Monday 2 December 2013

Nothing to be Frightened Of by Julian Barnes (2008)



A little learning makes them shallow in their religion said Cardinal Newman characterising the attitude taken by former co-religionists to one who has turned. I would add that if for 100 years there has been no religion in a very academic family then the treatment of it will be as deep as the tread of a pond skater. Julian Barnes is the flower of this culture of irreligion who feels that he has understood it well enough if 50 odd years ago he stood in assembly at school and has gone to a few burial services. He affects a wistful approach to the absence of God - I don't believe in God but I miss him. His brother Jonathan, the Ancient Greek philosophy scholar, thinks that's soppy. I concur, wet to the point of saturation and beyond: dripping a pool of aesthetic regrets. ' If I were religious then works of art that had a religious theme would incite a greater frisson'. That's my summary of his approach which is answerable by the evidence of the profound ugliness
of some sacred spaces which have been built by the most committed believers. Don't worry, a Bach Cantata would bounce off them. What matters is faith and whether it plays a role in the creation of sacred art is a matter for the individual artist. I am coming to the invidious conclusion that without faith an artist is likely to be without access to inspiration or only intermittently so. By faith I mean not merely a confessional adherence or not even that; it is more an openness to what cannot be established by reason, the more without which everything is less.

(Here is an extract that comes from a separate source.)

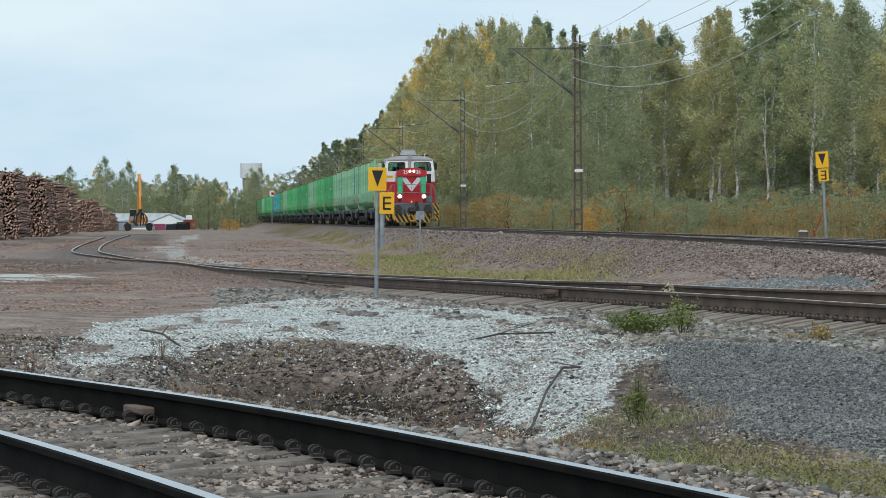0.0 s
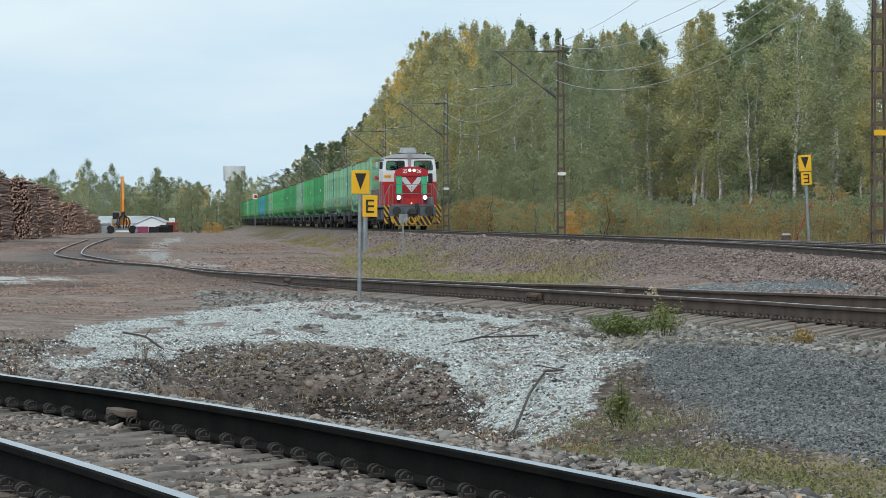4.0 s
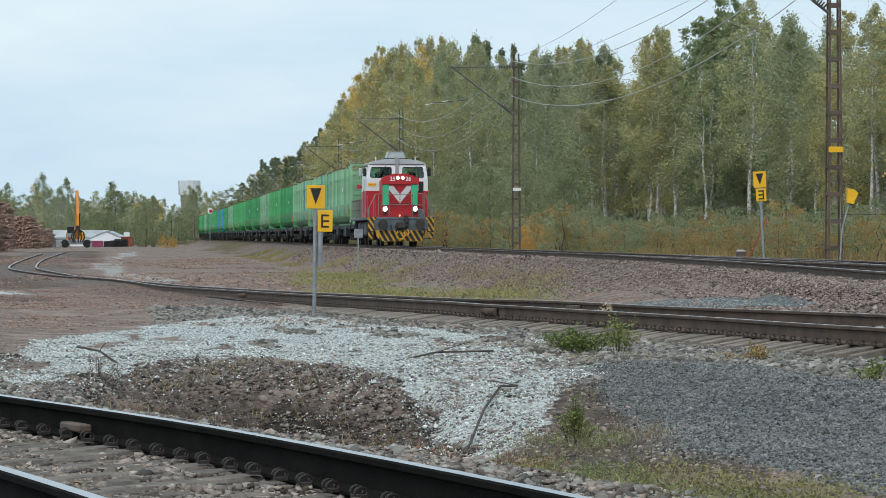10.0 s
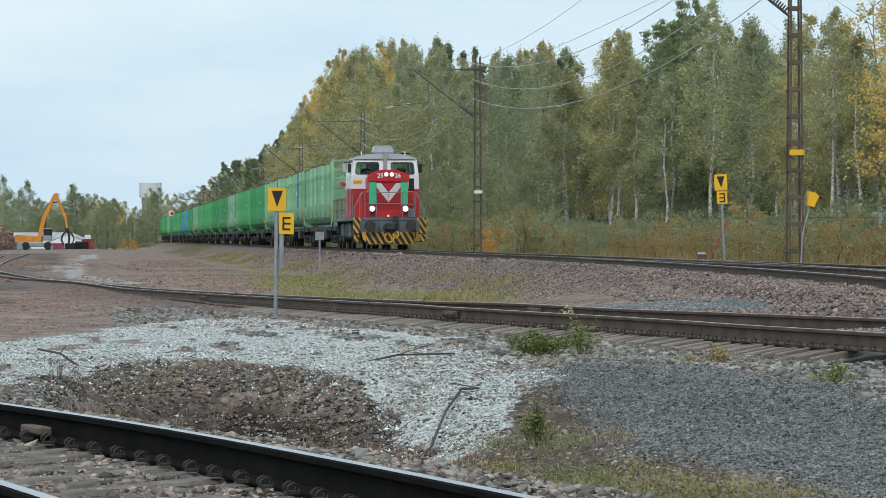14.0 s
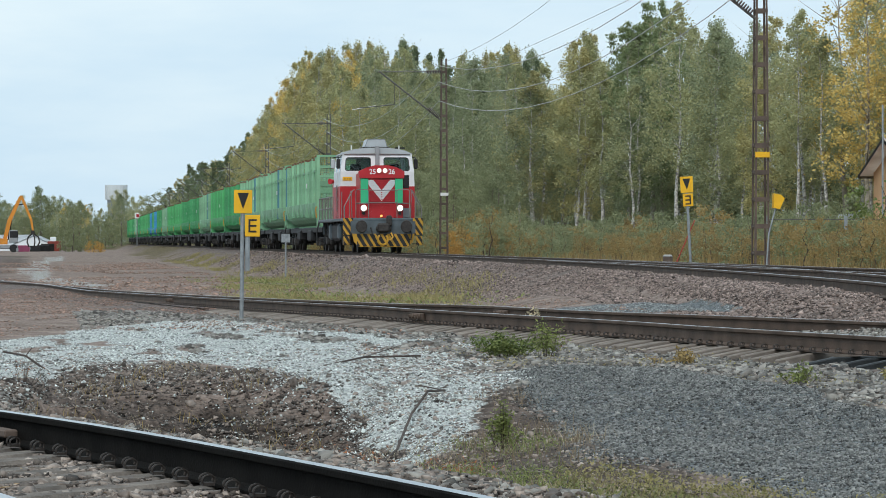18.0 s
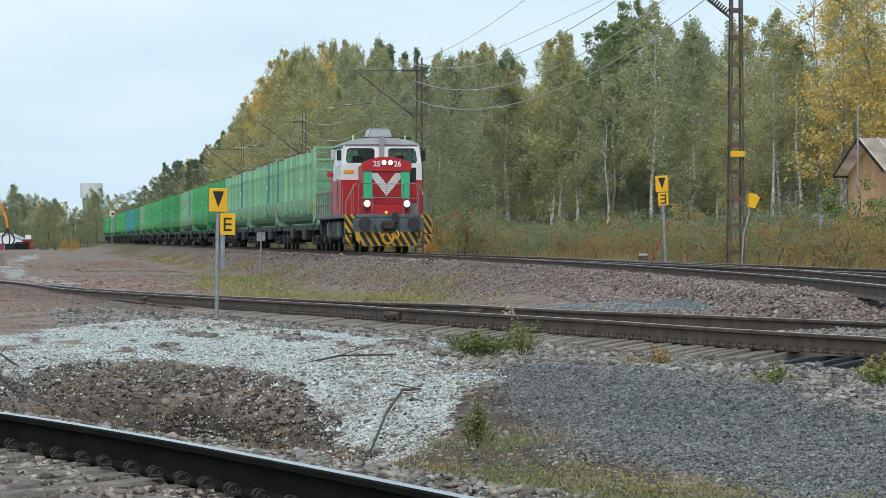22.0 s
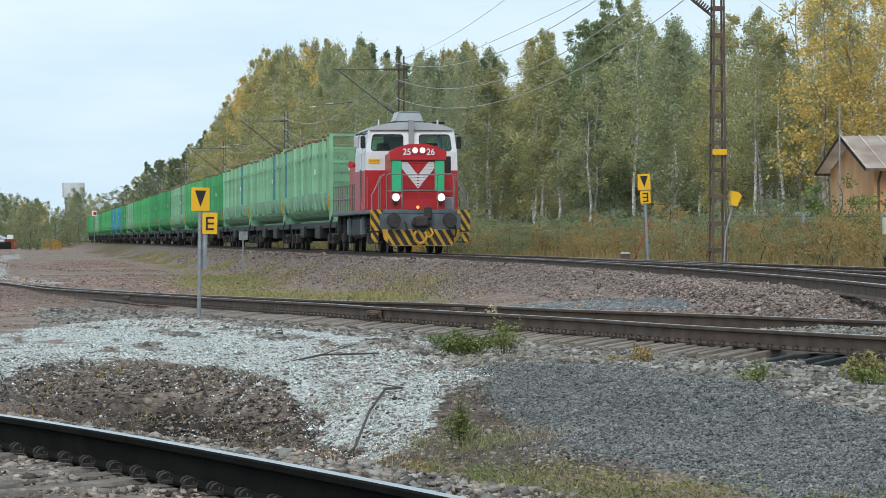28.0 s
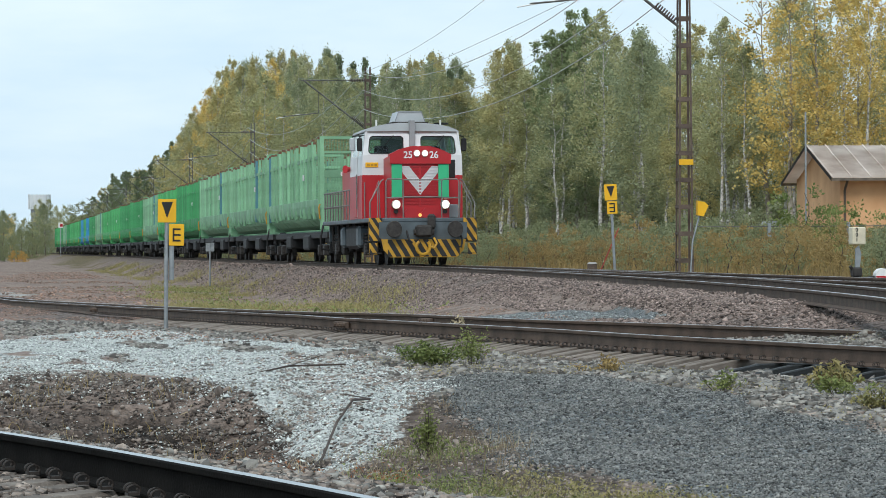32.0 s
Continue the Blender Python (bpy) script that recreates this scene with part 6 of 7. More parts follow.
def hall(x, y, w, d, eave, ridge, wall, roof, label, turn=0.0):
    h = tagged(empty("storage_hall", pose(x, y, ground_z(x, y) - 0.05, 0, 0, turn)), label, "hall", group="halls of the timber yard")
    part("front_wall", box((-w / 2, -d / 2, 0), (w / 2, -d / 2 + 0.2, eave)), wall, h)
    part("back_wall", box((-w / 2, d / 2 - 0.2, 0), (w / 2, d / 2, eave)), wall, h)
    for sx in (-1, 1):
        bm = bmesh.new()
        v = [bm.verts.new((sx * (w / 2 - q), yy, zz)) for q in (0, 0.2) for yy, zz in ((-d / 2 + 0.2, 0), (d / 2 - 0.2, 0), (d / 2 - 0.2, eave), (0, ridge - 0.1), (-d / 2 + 0.2, eave))]
        bm.faces.new(v[:5])
        bm.faces.new(v[5:][::-1])
        for i in range(5):
            bm.faces.new((v[i], v[5 + i], v[5 + (i + 1) % 5], v[(i + 1) % 5]))
        part("gable_wall", bm, wall, h)
    for sy in (-1, 1):
        bm = bmesh.new()
        v = [bm.verts.new(p) for p in ((-w / 2 - 0.2, sy * (d / 2 + 0.25), eave - 0.05), (w / 2 + 0.2, sy * (d / 2 + 0.25), eave - 0.05), (w / 2 + 0.2, 0, ridge), (-w / 2 - 0.2, 0, ridge))]
        f = bm.faces.new(v)
        bmesh.ops.solidify(bm, geom=[f], thickness=0.12)
        part("roof_slope", bm, roof, h)
    return h


hall(-5.4, 505, 9.5, 9, 1.5, 2.6, HALL_WHITE, HALL_WHITE, "long low white storage tent beyond the logs")
hall(-0.3, 500, 8, 6.4, 1.0, 2.4, HALL_WHITE, HALL_WHITE, "white gabled storage tent beyond the logs", 82)
hall(-9.6, 520, 9, 8, 1.5, 2.4, HALL_WHITE, HALL_WHITE, "white storage tent behind the log piles")


def small_box(name, x, y, size, mat, label, cat, turn=0, lift=0.0):
    w, d, h = size
    ob = part(name, box((-w / 2, -d / 2, 0), (w / 2, d / 2, h), 0.06), mat)
    for q in np.arange(-w / 2 + 0.2, w / 2 - 0.1, 0.3):
        part("rib", box((q - 0.04, -d / 2 - 0.03, 0.1), (q + 0.04, -d / 2, h - 0.1)), mat, ob)
    ob.matrix_basis = pose(x, y, ground_z(x, y) - 0.03 + lift, 0, 0, turn)
    return tagged(ob, label, cat)


small_box("scrap_container", -2.1, 455, (1.8, 1.6, 0.95), MAGENTA, "faded magenta open container in the yard", "container")
small_box("red_shed", 2.3, 462, (1.9, 1.9, 1.5), RED_WOOD, "small red shed at the yard's end", "shed")
small_box("white_tank", 2.2, 470, (0.9, 0.9, 2.1), HALL_WHITE, "white square tank behind the red shed", "tank")
for i, (x, m_) in enumerate(((-0.4, BLACK), (0.7, BLACK), (-6.9, LOCO_GREY), (1.3, IRON), (-7.4, BEAM_GREY))):
    small_box("scrap_heap", x, 450 + i, (1.5, 1.4, 0.9 + 0.1 * i), m_, "dark heap of scrap metal in the yard", "scrap heap", 20 * i)

# water tower far behind the trees
tower = tagged(empty("water_tower", pose(36.6, 1500, 0)), "pale slatted water tower above the far trees", "tower")
part("tank", tube((0, 0, 20.5), (0, 0, 27.4), 4.9, 5.3, sides=20), TOWER_WHITE, tower)
for k in range(20):
    a = 2 * math.pi * k / 20
    part("rib", box((-0.12, -0.12, 20.6), (0.12, 0.12, 27.6), 0, pose(5.2 * math.cos(a), 5.2 * math.sin(a), 0)), HALL_GREY, tower)
part("neck", tube((0, 0, -1), (0, 0, 20.5), 3.2, 4.2, sides=20), LOCO_GREY, tower)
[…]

The book that might be for him an introduction to Christianity or clear-light Catholicism would be The Imitation of Christ. It's the ultimate 'you feel warm because your house is on fire' book. Then I read the fatuous judgement of his guru Rene Girard, the main source of quotable quotes in his book which mines the cahiers of Barnes's youth.
"Neither does Jesus propose an ascetic rule of life in the sense of Thomas a Kempis and his celebrated Imitation of Christ, as admirable as that work may be."

Julian Barnes is a good writer. I re-read his Flaubert's Parrot recently after many years and I enjoyed it even more. There is a smoothness and assurance to his prose and like the pond-skater he distributes his weight impeccably. When a shriek is about to form it is banished by qualifications and remains under the surface.

'Nothing' nots as Geach said of Heidegger. As a meditation on death and those that he seems to have been lightly attached to it had to wait for the serious upgrade that the death of his wife brought about. The curious thing is that the death of his wife occurred only a few months after 'Nothing' was published. This followed 37 days after the diagnosis of a brain tumour. Levels of Life: to be read.


2 comments:

ktismatics said...

"...and the spirit of the elohim was hovering over the surface of the deep."

Sounds like pond skating to me.

ombhurbhuva said...

John:
Deep calleth unto deep at the noise of thy waterspouts: all thy waves and thy billows are gone over me. (Ps. 42.7)
But being made of hydrofugic stuff and an hairy man the air that I trap causes me to bounce back to the surface.